Your task is to return the line containing "setattr(scene.view_settings, path, value)" plus every line after it, exactly and with nothing added.

** BEGIN **

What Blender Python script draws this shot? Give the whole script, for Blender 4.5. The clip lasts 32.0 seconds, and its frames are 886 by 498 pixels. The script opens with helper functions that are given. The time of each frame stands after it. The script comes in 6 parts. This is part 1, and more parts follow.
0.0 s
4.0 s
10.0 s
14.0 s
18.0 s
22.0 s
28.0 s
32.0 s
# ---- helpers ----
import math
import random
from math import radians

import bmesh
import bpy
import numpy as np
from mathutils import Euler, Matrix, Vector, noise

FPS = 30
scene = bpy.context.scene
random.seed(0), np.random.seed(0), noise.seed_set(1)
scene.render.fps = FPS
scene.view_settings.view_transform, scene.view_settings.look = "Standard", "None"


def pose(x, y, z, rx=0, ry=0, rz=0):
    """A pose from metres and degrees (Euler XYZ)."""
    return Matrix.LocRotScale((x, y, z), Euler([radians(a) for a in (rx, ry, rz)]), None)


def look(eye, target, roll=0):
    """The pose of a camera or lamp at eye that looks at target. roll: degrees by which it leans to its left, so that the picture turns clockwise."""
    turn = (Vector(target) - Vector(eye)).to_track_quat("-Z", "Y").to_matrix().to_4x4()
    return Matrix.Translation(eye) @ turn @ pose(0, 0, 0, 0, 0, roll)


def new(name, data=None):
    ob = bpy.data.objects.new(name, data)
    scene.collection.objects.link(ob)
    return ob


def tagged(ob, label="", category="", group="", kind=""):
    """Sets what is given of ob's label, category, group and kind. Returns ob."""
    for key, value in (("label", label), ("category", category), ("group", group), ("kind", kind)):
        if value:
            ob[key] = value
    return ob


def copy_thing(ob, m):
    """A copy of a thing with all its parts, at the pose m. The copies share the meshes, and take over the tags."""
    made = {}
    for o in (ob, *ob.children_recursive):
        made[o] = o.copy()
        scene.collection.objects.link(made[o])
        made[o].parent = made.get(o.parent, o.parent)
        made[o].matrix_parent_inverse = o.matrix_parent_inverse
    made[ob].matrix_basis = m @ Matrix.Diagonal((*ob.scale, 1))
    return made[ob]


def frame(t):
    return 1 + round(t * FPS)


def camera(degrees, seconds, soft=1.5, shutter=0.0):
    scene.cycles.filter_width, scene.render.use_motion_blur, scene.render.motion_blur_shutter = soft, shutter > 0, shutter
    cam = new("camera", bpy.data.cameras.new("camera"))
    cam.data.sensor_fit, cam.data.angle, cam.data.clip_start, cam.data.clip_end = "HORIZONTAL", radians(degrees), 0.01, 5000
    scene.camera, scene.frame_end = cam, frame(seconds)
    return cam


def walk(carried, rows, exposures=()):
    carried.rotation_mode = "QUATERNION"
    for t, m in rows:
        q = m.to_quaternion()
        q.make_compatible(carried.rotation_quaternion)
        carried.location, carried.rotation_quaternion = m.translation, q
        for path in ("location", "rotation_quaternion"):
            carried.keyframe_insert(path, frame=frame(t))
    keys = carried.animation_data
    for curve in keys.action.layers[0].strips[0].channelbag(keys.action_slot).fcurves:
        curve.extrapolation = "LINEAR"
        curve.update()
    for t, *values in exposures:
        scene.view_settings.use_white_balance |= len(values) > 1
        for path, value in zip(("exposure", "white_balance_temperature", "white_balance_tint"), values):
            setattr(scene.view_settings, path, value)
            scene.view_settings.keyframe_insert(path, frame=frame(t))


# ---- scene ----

** END **

> _SOLUTION FOR THIS PROBLEM_:
            setattr(scene.view_settings, path, value)
            scene.view_settings.keyframe_insert(path, frame=frame(t))


# ---- scene ----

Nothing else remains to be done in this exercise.